Locate each line containing the string "angle" and copy it out.
## start Excerpted data
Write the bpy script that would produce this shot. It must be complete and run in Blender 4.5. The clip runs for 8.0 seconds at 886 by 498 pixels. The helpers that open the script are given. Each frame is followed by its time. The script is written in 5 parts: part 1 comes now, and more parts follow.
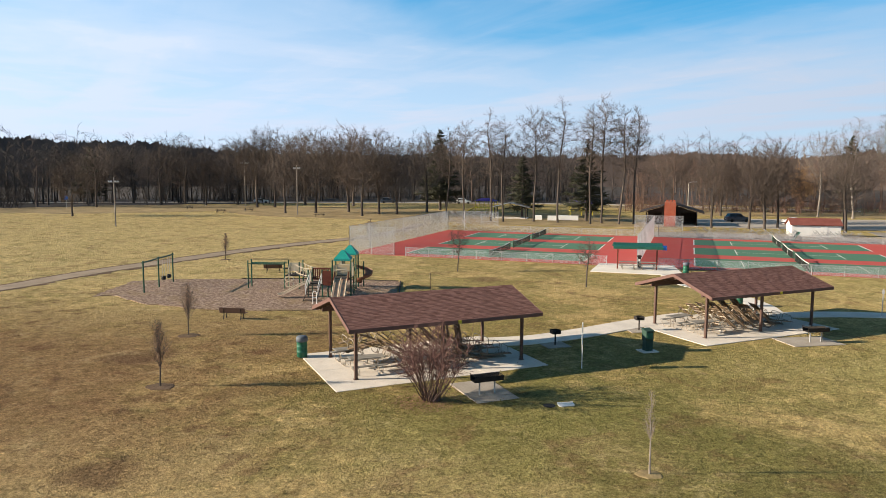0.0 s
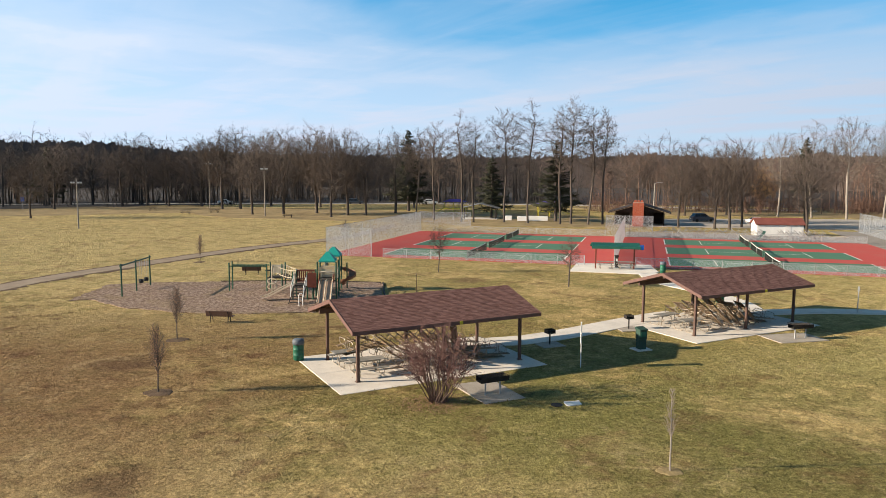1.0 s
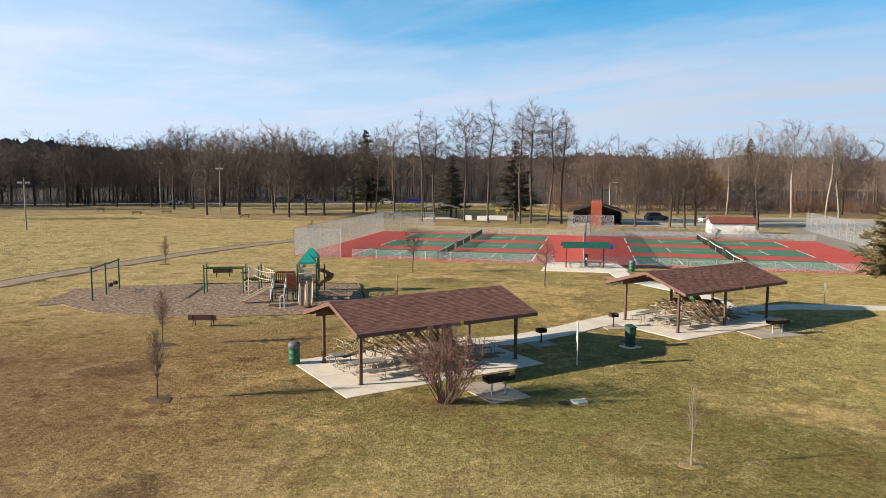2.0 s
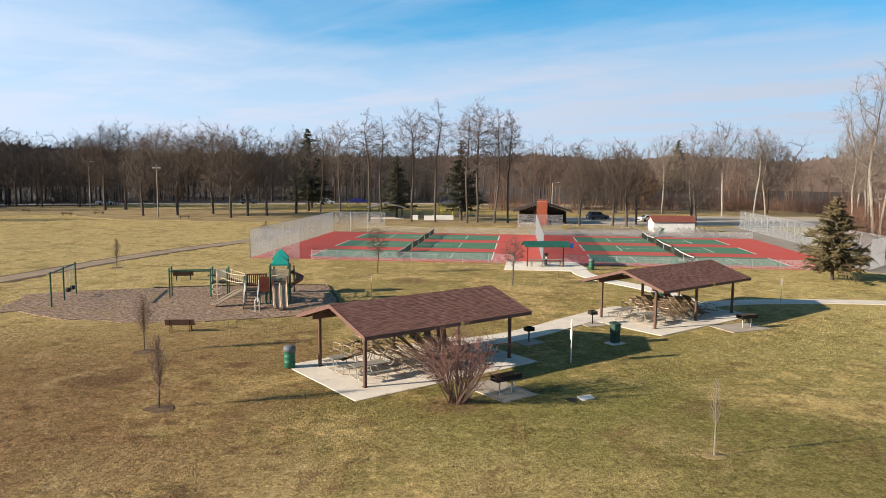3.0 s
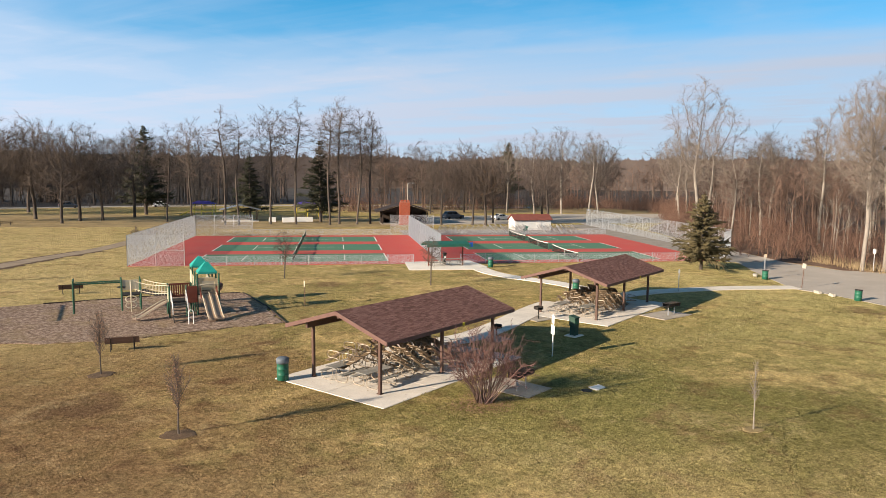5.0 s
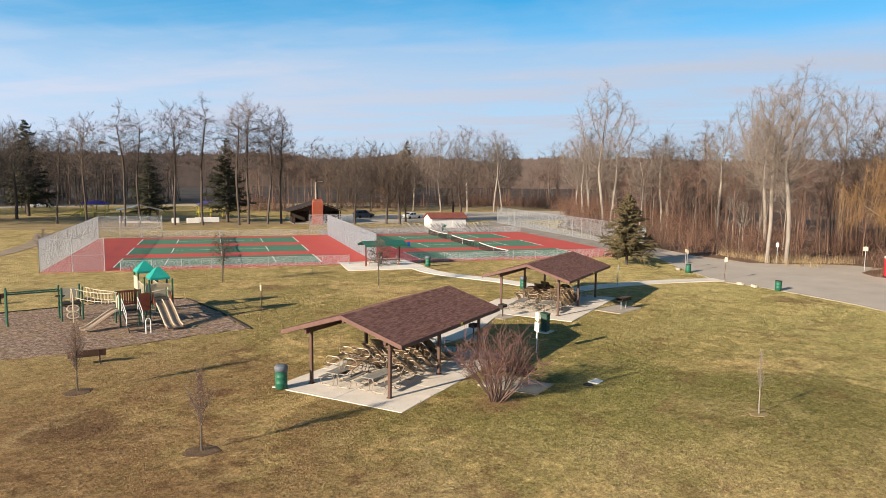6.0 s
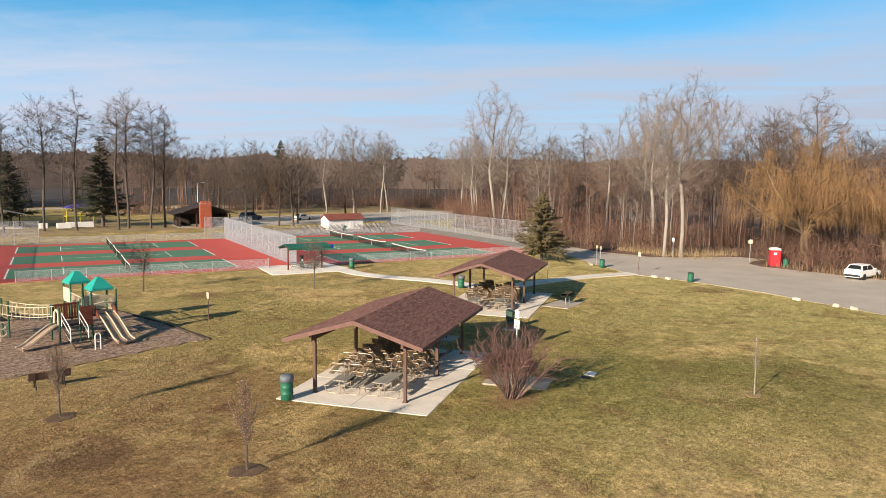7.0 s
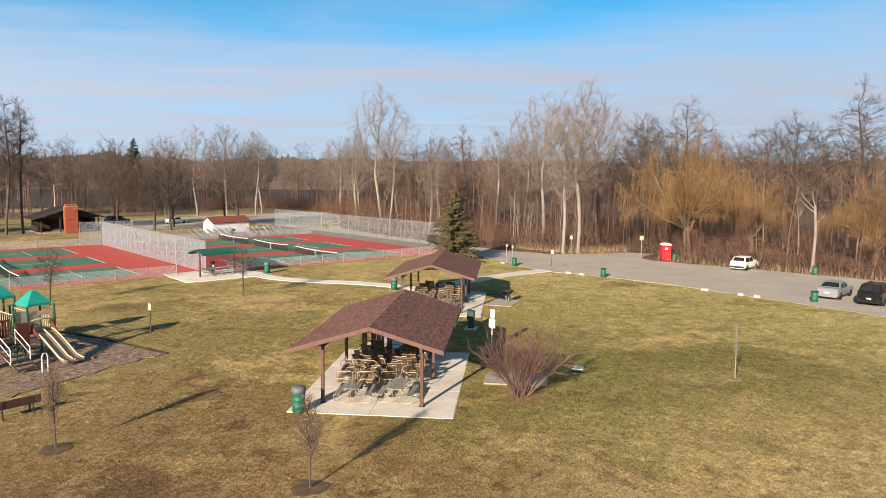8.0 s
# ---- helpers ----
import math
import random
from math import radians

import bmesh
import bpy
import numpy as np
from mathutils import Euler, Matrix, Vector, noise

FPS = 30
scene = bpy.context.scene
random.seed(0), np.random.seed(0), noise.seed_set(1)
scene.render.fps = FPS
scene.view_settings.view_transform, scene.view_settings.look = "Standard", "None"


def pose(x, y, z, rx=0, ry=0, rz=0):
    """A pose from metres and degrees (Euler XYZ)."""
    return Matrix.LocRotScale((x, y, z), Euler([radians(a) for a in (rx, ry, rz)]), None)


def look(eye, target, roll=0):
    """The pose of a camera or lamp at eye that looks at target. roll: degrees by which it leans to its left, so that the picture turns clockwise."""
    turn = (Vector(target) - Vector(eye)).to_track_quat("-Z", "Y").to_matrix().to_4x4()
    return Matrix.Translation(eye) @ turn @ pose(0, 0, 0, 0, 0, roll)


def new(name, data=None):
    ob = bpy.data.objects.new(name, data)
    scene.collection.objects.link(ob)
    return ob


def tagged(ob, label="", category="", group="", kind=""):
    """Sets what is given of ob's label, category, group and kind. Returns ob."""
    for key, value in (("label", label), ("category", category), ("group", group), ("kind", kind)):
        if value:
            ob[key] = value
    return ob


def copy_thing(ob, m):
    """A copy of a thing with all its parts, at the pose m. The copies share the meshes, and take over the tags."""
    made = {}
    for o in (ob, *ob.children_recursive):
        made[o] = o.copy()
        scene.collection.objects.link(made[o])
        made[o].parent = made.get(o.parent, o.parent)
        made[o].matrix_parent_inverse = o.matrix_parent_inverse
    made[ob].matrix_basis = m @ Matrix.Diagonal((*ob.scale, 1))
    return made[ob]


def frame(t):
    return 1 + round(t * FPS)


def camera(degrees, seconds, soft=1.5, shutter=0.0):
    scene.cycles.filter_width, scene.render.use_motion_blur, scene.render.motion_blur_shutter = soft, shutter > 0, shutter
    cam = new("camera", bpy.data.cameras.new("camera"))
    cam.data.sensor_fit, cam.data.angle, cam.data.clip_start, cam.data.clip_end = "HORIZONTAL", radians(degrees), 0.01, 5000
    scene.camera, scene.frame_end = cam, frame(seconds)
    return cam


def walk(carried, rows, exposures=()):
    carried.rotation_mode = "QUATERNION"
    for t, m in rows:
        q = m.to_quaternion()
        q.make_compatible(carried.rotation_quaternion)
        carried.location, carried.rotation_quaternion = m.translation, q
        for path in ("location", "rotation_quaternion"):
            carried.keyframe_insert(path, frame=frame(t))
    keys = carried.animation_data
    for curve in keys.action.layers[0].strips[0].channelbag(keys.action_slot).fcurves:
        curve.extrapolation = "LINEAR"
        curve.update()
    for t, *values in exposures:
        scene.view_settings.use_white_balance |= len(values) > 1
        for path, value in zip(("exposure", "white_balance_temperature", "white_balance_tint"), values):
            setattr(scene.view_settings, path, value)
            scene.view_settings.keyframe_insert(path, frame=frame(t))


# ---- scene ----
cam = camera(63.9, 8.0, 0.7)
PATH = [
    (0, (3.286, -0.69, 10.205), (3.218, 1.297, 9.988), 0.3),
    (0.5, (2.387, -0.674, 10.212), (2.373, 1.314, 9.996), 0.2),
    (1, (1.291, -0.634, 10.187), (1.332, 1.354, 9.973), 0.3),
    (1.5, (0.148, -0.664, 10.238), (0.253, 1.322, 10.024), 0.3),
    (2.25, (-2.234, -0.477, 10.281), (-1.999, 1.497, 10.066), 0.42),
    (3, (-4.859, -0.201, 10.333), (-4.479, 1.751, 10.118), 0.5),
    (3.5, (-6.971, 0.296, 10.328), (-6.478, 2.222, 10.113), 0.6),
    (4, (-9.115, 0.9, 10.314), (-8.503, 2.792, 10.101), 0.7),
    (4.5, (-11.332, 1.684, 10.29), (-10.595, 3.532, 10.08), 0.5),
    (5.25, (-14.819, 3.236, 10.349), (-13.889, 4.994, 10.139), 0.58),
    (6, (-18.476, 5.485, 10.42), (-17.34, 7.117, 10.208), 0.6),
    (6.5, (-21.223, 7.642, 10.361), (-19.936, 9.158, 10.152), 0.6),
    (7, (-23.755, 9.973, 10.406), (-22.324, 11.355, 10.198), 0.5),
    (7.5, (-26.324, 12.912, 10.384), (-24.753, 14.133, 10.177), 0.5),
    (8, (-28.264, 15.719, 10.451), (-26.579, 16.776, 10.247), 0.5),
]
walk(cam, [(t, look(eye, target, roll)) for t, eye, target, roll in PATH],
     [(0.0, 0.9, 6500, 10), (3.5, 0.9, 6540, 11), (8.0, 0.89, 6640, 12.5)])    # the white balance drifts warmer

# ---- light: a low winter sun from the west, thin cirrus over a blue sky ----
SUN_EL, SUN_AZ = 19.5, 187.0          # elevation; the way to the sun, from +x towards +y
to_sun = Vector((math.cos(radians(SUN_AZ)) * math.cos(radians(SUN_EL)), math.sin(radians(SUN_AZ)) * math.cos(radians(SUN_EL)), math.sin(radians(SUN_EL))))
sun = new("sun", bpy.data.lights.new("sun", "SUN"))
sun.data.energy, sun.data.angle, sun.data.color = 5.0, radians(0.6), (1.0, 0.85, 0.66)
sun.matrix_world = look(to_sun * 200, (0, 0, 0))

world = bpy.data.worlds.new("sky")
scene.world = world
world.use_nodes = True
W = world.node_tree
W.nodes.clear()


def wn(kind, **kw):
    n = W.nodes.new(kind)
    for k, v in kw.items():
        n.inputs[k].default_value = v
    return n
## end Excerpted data
## start Excerpted data
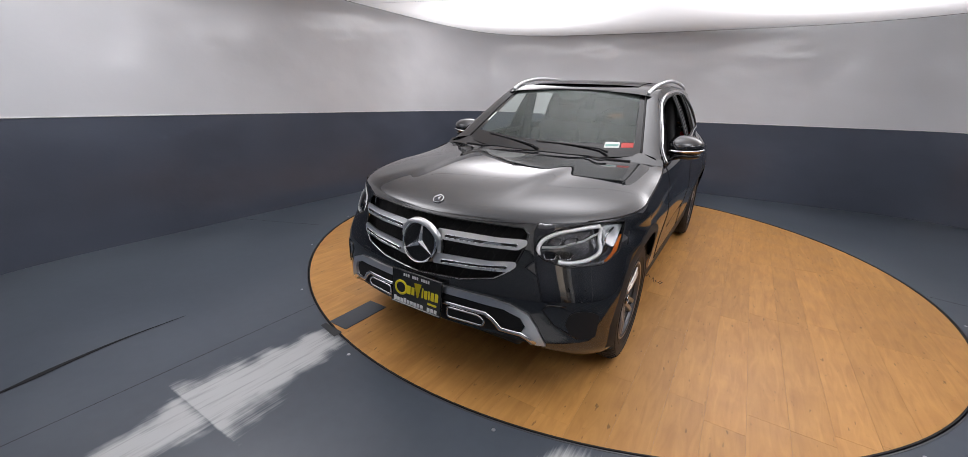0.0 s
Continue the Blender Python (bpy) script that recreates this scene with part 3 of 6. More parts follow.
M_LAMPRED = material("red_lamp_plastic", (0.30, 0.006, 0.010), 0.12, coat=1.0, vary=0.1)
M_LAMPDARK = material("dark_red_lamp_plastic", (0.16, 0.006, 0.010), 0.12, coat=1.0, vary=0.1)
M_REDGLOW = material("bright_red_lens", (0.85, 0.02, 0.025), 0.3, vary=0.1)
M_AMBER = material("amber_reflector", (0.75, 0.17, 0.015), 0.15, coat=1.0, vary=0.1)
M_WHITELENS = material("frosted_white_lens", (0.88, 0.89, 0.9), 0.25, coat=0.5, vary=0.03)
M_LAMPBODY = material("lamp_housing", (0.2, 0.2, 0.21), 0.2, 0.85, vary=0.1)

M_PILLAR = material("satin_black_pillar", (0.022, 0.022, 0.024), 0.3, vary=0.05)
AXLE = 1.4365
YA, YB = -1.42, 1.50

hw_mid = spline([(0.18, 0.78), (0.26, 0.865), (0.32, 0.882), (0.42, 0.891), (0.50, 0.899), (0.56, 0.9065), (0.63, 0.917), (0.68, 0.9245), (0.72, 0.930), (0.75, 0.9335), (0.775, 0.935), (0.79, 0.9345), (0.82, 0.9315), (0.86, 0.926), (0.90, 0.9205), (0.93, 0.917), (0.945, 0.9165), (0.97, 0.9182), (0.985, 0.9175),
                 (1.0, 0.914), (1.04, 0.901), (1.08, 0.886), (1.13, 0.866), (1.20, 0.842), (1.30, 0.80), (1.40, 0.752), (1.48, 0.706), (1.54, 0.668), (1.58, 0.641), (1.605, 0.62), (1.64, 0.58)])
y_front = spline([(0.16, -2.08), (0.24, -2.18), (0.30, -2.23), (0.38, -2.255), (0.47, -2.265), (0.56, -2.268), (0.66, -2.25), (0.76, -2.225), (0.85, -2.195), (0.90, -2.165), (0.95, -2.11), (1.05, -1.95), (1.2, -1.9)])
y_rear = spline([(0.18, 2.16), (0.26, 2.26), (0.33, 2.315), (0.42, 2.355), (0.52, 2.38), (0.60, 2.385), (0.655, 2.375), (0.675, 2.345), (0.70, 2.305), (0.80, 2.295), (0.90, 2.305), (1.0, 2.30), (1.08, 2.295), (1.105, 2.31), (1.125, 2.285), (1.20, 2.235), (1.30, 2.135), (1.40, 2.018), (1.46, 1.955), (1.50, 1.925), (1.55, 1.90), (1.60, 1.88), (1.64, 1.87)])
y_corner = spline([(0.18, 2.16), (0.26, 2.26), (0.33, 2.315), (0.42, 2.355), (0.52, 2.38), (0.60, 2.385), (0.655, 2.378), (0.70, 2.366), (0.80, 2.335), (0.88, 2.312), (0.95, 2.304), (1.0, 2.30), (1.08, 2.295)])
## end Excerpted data
## start Excerpted data
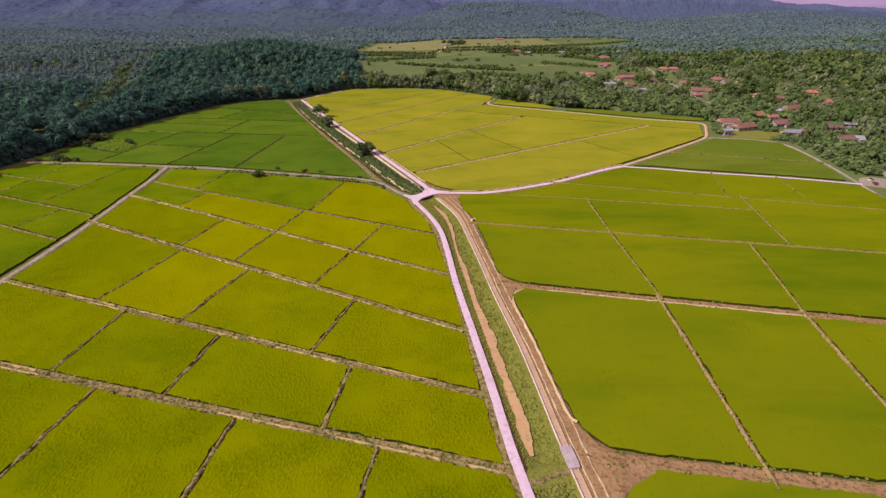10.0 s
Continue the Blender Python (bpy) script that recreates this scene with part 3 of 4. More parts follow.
## end Excerpted data
• Task solution:
    cam.data.sensor_fit, cam.data.angle, cam.data.clip_start, cam.data.clip_end = "HORIZONTAL", radians(degrees), 0.01, 5000
sun.data.energy, sun.data.angle, sun.data.color = 5.0, radians(0.6), (1.0, 0.85, 0.66)